Perhaps it is only in times like these that the serious man can once more feel at home, times when terms like “excess deaths” are known and mouthed by billions, most with desperately earnest faces that would never think of speaking words like, “The end comes for us all.”  We are told to be both outraged and accepting of the inevitability of  death, as if it was unknown to the many, many billions of our ancestors who are now dust.  Marcus Aurelius, himself emperor of Rome and author of the great Stoic tome “Meditations,” said that it may give us some comfort to realize that even his predecessor the great Julius Caesar conquered the known world and was regaled with the ultimate glories but was nonetheless murdered by so-called friends and, centuries later, remains no less dead than you and I will someday be.  How many understand that we forever live in a world in which such thinking can bring a kind of bliss?

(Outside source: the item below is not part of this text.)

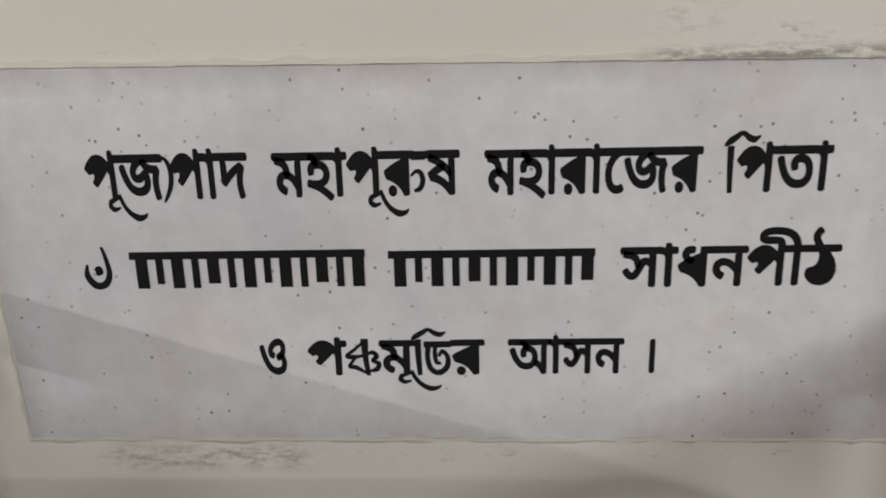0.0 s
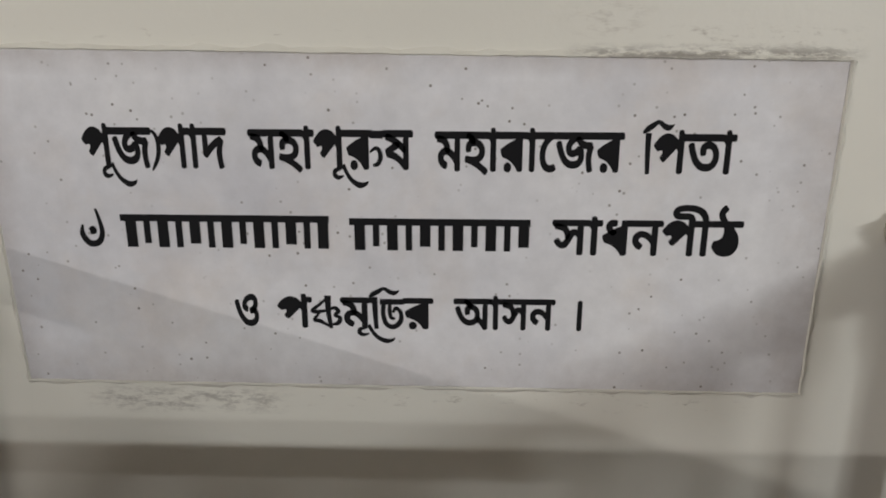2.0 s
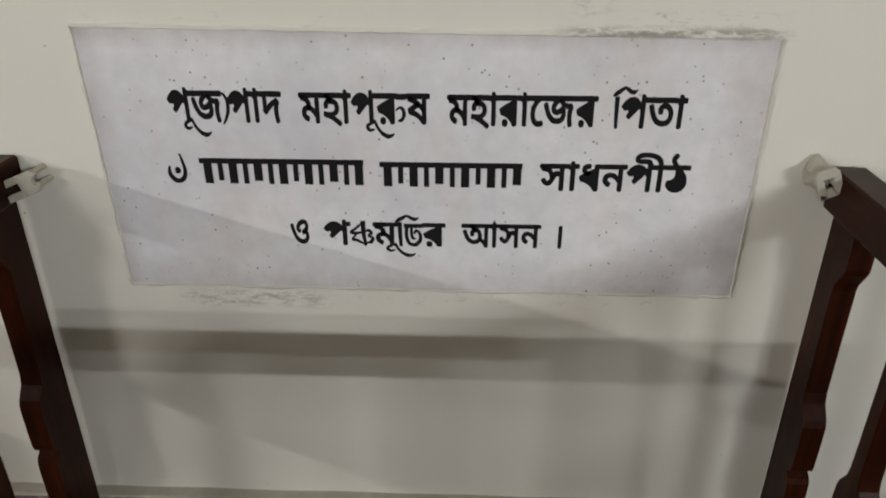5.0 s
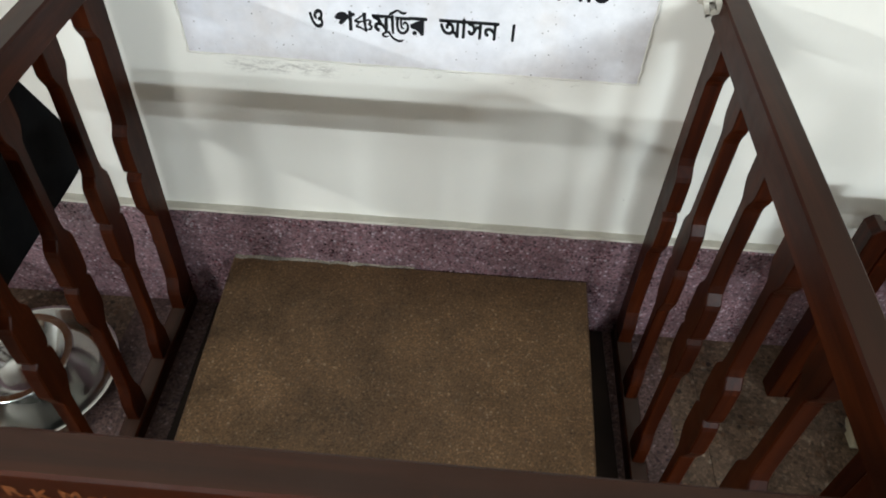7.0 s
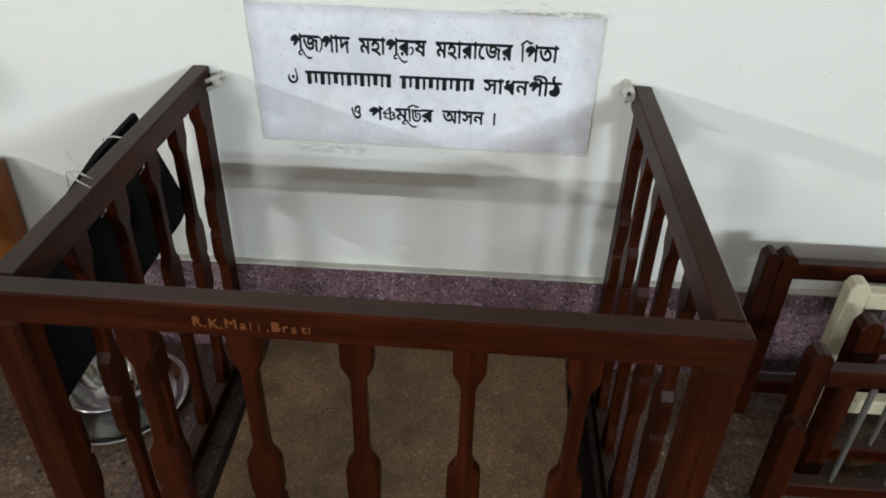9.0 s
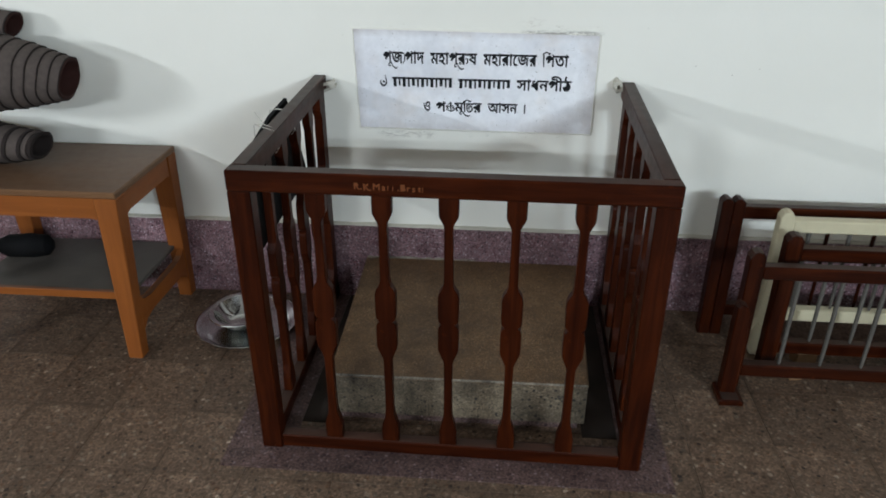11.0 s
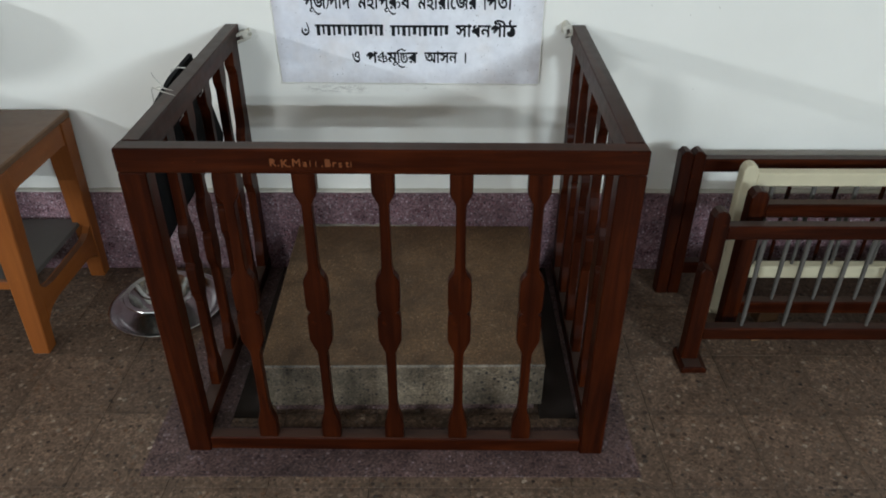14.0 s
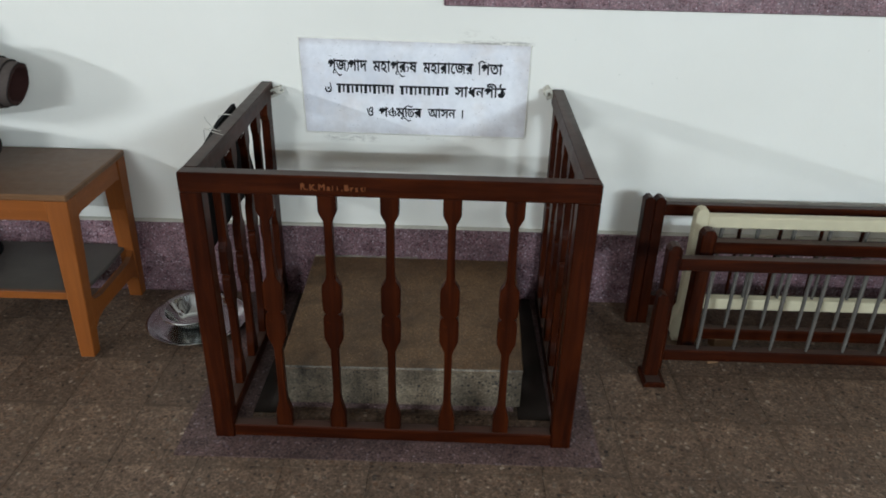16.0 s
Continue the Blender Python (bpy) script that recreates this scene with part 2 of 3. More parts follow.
M_BLACK.node_tree.nodes["Principled BSDF"].inputs["Specular IOR Level"].default_value = 0.1
M_STRING = plain("white_twine", (0.55, 0.52, 0.46), 0.9, scale=80)
M_PLASTER = plain("painted_bracket", (0.62, 0.59, 0.5), 0.5, spread=0.35, scale=60)
M_HOLE = plain("dark_hole", (0.01, 0.009, 0.008), 0.9)
M_MAT = plain("woven_mat_fibre", (0.1, 0.08, 0.07), 0.95, spread=0.45, scale=70)
M_MATEDGE = plain("mat_dark_binding", (0.022, 0.016, 0.014), 0.95, spread=0.3, scale=60)
M_MATRED = plain("mat_red_binding", (0.035, 0.012, 0.009), 0.95, spread=0.3, scale=60)
M_BLOCK = plain("raw_wood_block", (0.26, 0.15, 0.075), 0.7, spread=0.35, scale=30)

# ---- mesh helpers ----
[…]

I do, and so may you, and such understanding may lessen your anxiety as I lope across the room toward you, fully armed with deep and profound questions that, though you might like to ignore them, will chip away at the edges of your consciousness for the rest of the evening or even the rest of your life.

Yes, perhaps today is the day when the Nietzschean serious man is at last reborn, understanding as he does that true joy exists only at the crumbling edge of the abyss, that pit with which we are becoming increasingly familiar, and who wants only to talk his way down into the boundless void. Perhaps it is only now, as the “novel” virus joins ecological and nuclear cataclysm in a diabolical triad, that a serious conversation may be at last possible, and even, for some, interesting.

Yes, today may be the day of the serious man at last when, strangely and without dread, you can get me started.